Obviously you can "adjust" or "modify" certain things but the basic function is the foundation that must be adhered to for any "good" mods to work.

Mike
There is zero braking action from a hand spring on cylinder rotation even if the chimney angle put additional tension on it. I could not detect any increase in hand nose pressure when I checked this in my revolvers! Even if it is true to some slight degree it is irrelevant to any braking action on cylinder rotation speed because the hand is continually pushing on and increasing the speed through out the stroke. Why is the speed increased , because as was already explained, at the beginning of the stroke the outside of the hand width is pushing on the ratchet tooth on the incline angle which is then transferred to the level of the hand nose mid stroke and finally to the inside of the hand width on the reverse angle in the end of the stroke which is moving the contact between hand and ratchet tooth ever closer to the center of axis. The farther from the center of axis produces more leverage but less speed. The closer toward the center of axis produces less leverage but more travel and thus speed. I understand that the ratchet is moving in and orbit in relation to the plane of the hand and that the teeth are changing and reverse angling in relation to hand width contact but contact does move closer to center of axis in the distance of orbit traveled in the 1/6 or 1/5 revolution of a cocking stroke.
In addition to this we have the increase of the hammer speed as one moves through the cocking motion from beginning to end in normal manipulation.

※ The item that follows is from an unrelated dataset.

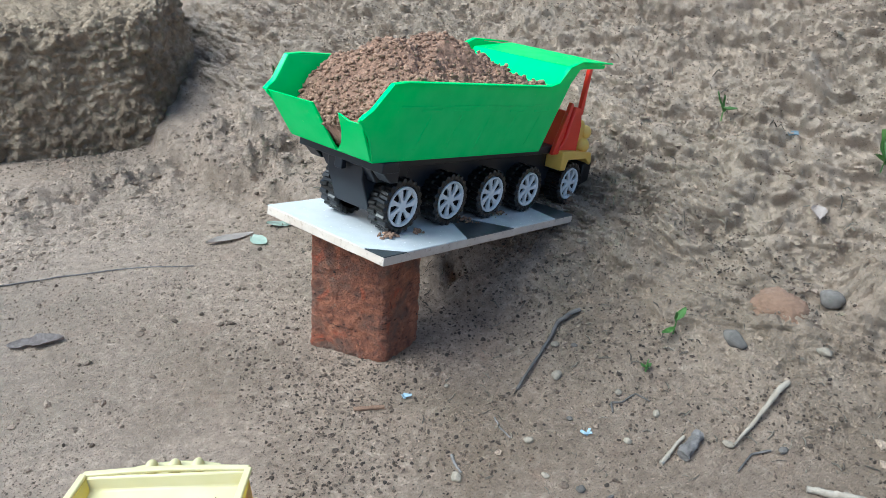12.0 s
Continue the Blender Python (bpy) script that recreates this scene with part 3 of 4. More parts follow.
    ball(bm, (0.0080, 0.0095, 0.0845), (0.0010, 0.0045, 0.0045), 14, 8)
    part("dashboard", bm, ORANGE, cab, bevel=0.0008)
    bm = bmesh.new()
    plan = [(-0.0010, -0.0252), (0.0120, -0.0252), (0.0160, -0.0215), (0.0185, -0.0100), (0.0192, 0.0), (0.0185, 0.0100), (0.0160, 0.0215), (0.0120, 0.0252), (-0.0010, 0.0252)]
    prism(bm, plan, 2, 0.1066, 0.1138)
    prism(bm, [(x * 1.03, y * 1.08) for x, y in plan], 2, 0.1060, 0.1082)
    roof = part("roof", bm, RIM_CREAM, root, "cream cab roof", bevel=0.0016)
    for y in (-0.0118, 0.0, 0.0118):
        bm = bmesh.new()
        ball(bm, (0.0108, y, 0.1154), (0.0052, 0.0032, 0.0044), 16, 10)
        part("roof_lamp", bm, RIM_CREAM, roof)
    for s in (-1, 1):
        bm = bmesh.new()
        outer = [(-0.0215, 0.0660), (0.0180, 0.0640), (0.0128, 0.1065), (-0.0110, 0.1065)]
        inner = [(-0.0135, 0.0845), (0.0135, 0.0825), (0.0100, 0.1035), (-0.0090, 0.1035)]
        frame_plate(bm, outer, inner, 1, s * 0.0212, s * 0.0236)
        box(bm, -0.0230, -0.0120, *sorted((s * 0.0225, s * 0.0268)), 0.0660, 0.0760)
        door = part("door_frame", bm, BLACK, root, "black door frame with an open window", bevel=0.0006)
        bm = bmesh.new()
        prism(bm, [(-0.0040, 0.0672), (0.0145, 0.0664), (0.0150, 0.0745), (0.0128, 0.0772), (-0.0020, 0.0778), (-0.0042, 0.0752)], 1, s * 0.0232, s * 0.0305)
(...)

The last point, what has more leverage to brake/dampen/retard cylinder rotation, the close to axis hand nose on the reverse slop of each ratchet tooth or the very large circumference of the cylinder and the bolt nose with it's spring tension rubbing on it for half a stroke. It does the same thing in the leade cut to the notch but does it much more effectively on full circumference and longer contact of half cycle bolt drop.